All Recent Accomplishments

Elizabeth J. Donaldson, Ph.D., associate professor of English, published a review of Barriers and Belonging: Personal Narratives of Disability, edited by Michelle Jarman, Leila Monaghan, and Alison Quaggin Harkin, in The Journal of Literary & Cultural Disability Studies on August 14, 2019.

Terese Coe, M.A., adjunct instructor of English, had her poem “Partially Blind,” "published in Summer 2019 issue of Avatar Review on August 10, 2019.

Terese Coe, M.A., adjunct instructor of English, had two poems, “Relentless” and “This is Not a Manifesto,” published in The Blue Nib on August 1, 2019.

Elizabeth J. Donaldson, Ph.D., associate professor of English, contributed the article, “The Center Cannot Hold: My Journey Through Madness,” by Elyn Saks, in the collection Disability Experiences: Memoirs, Autobiographies, and Other Personal Narratives, edited by G. Thomas Couser and Susannah B. Mintz, Gale Cengage, June 2019.

Kate E. O’Hara, Ph.D., associate professor of interdisciplinary studies, was an invited keynote speaker at the Fifth Annual Long Island Region Alumni Professionals Consortium on July 19, 2019 at Adelphi University. Her talk, “Impact Tomorrow: Understanding Today’s Generation,” highlighted the need for engaging students in high-impact practices as a means for building the foundation of a student’s relationship with the institution. O’Hara also discussed continued engagement by empowering alumni to serve in meaningful ways, such as mentoring or conducting guest seminars.

Amanda Golden, Ph.D., assistant professor of English, published the essay, “Sylvia Plath’s Library: The Marginal Archive,” in The Contemporary Poetry Archive, a collection edited by Linda Anderson, Mark Byers, and Ahren Warner and published by Edinburgh University Press in July 2019.

Jonathan Goldman, Ph.D., associate professor of English, published a review of Staging the Trials of Modernism: Testimony and the British Modern Literary Consciousness, by Dale Barleben, in James Joyce Quarterly on June 25, 2019.
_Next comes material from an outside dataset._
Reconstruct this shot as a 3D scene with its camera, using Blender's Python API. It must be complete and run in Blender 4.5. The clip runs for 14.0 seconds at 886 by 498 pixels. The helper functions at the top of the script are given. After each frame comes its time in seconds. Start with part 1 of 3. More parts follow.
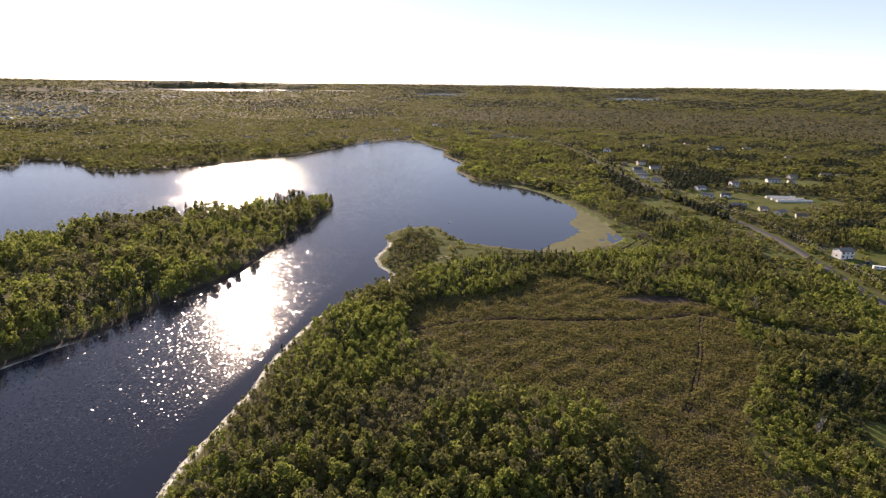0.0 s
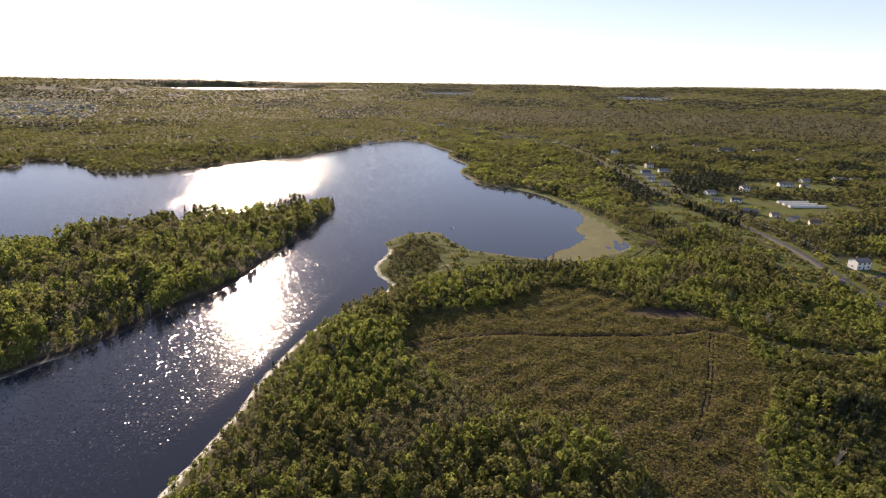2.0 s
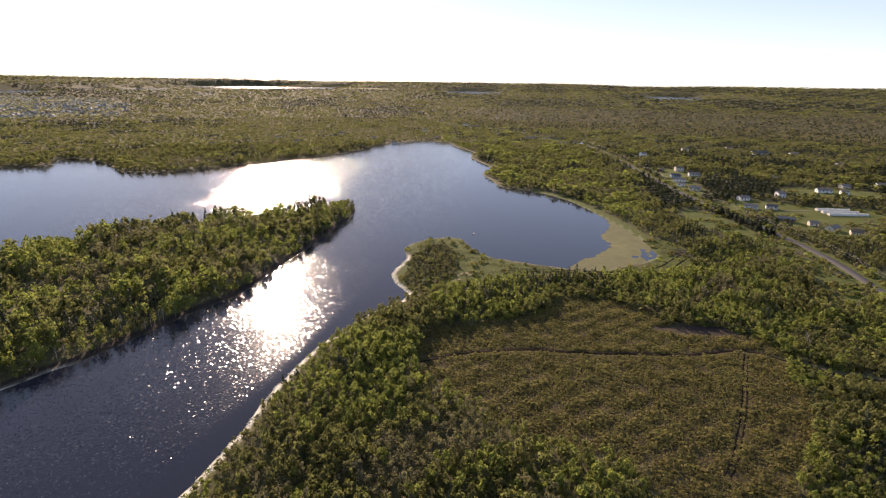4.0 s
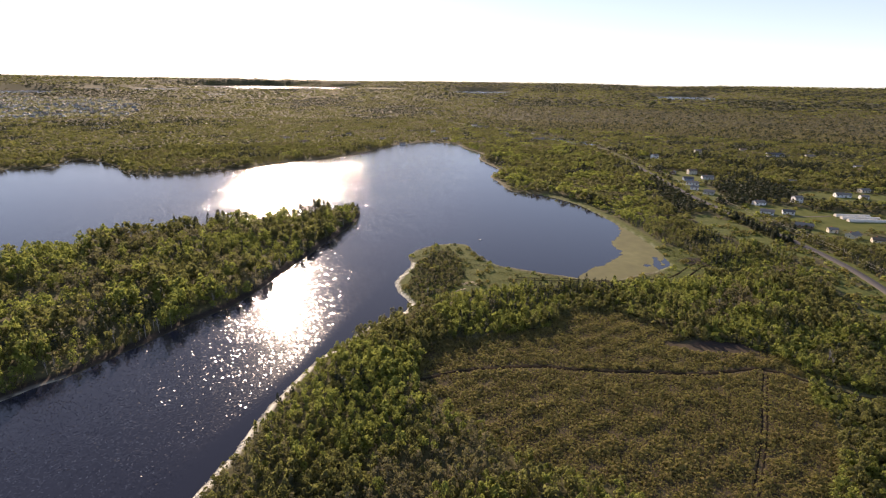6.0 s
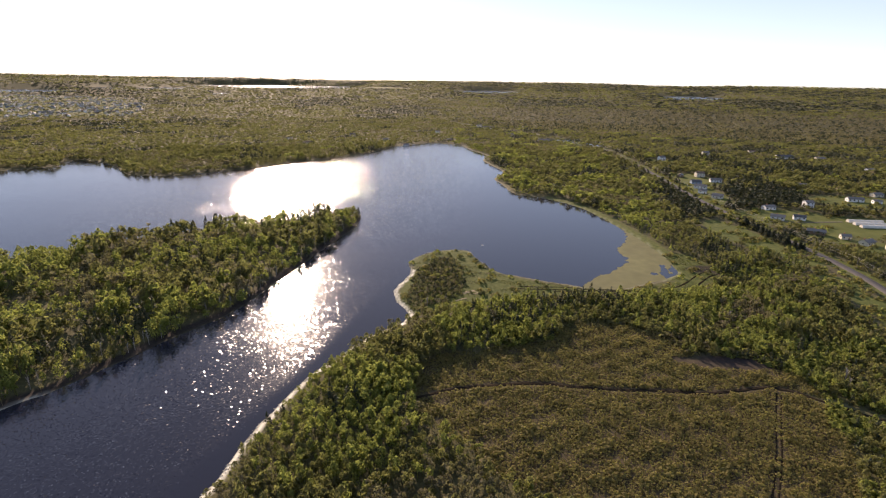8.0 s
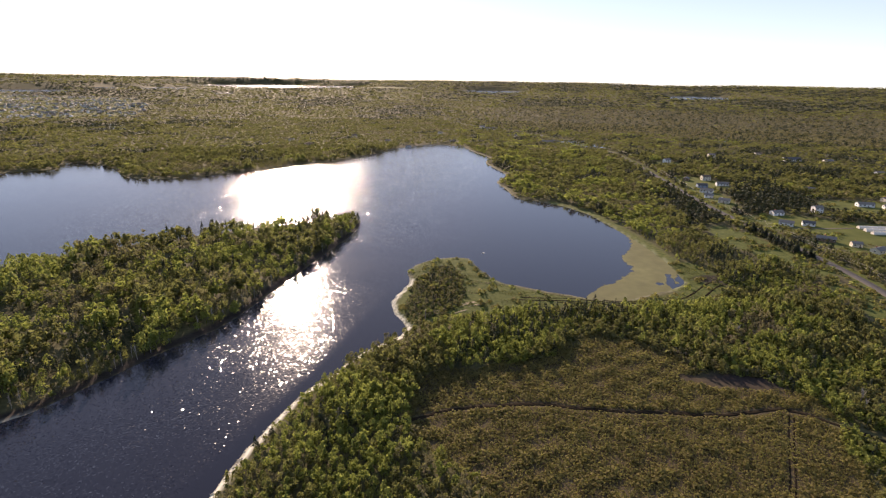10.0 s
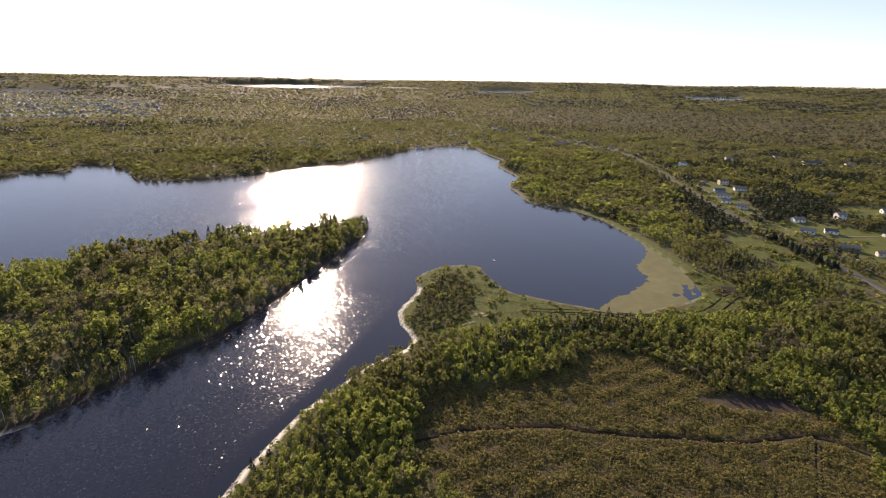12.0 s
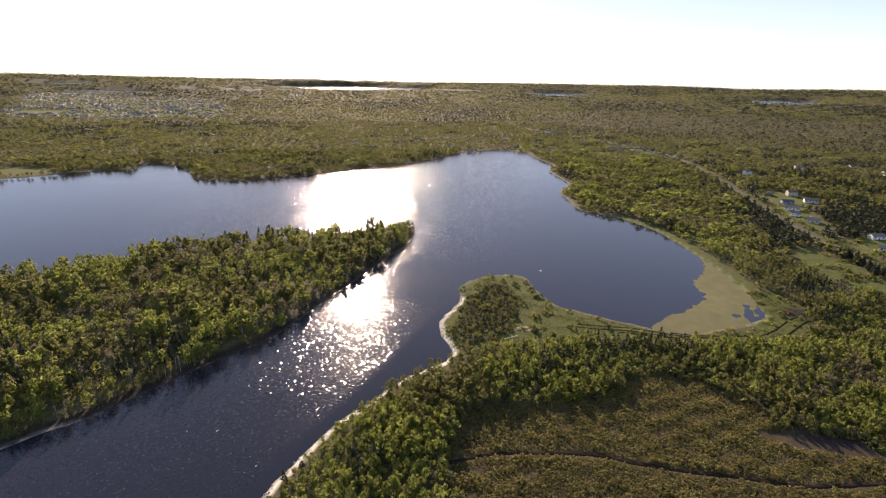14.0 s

Jonathan Goldman, Ph.D., associate professor of English, was interviewed on WBAI's "Radio Free Eirann" on June 23, 2019. Goldman discussed the history of Bloomsday, the date devoted to celebrating James Joyce's novel Ulysses, and the "Bloomsday on Broadway" production at Symphony Space, for which he wrote the script. His portion of the show starts at about 24:30 of the broadcast.

Terese Coe, M.A., adjunct instructor of English, did a reading of her translations of the poems of Pierre de Ronsard, Heinrich Heine, and Jorge Luis Borges as part of the “Share Fair” at the CESTEMER Conference on June 21, 2019, at the New York City campus of New York Institute of Technology.

Jonathan Goldman, Ph.D., associate professor of English, created the script for the 38th annual "Bloomsday on Broadway" at Symphony Space in New York City, a celebration of James Joyce's Ulysses. The script, an adaptation of Ulysses billed as a "whirlwind tour" of the novel, was performed by a cast of professional actors including Malachy McCourt and John Douglas Thompson in front of a packed house on June 16, 2019.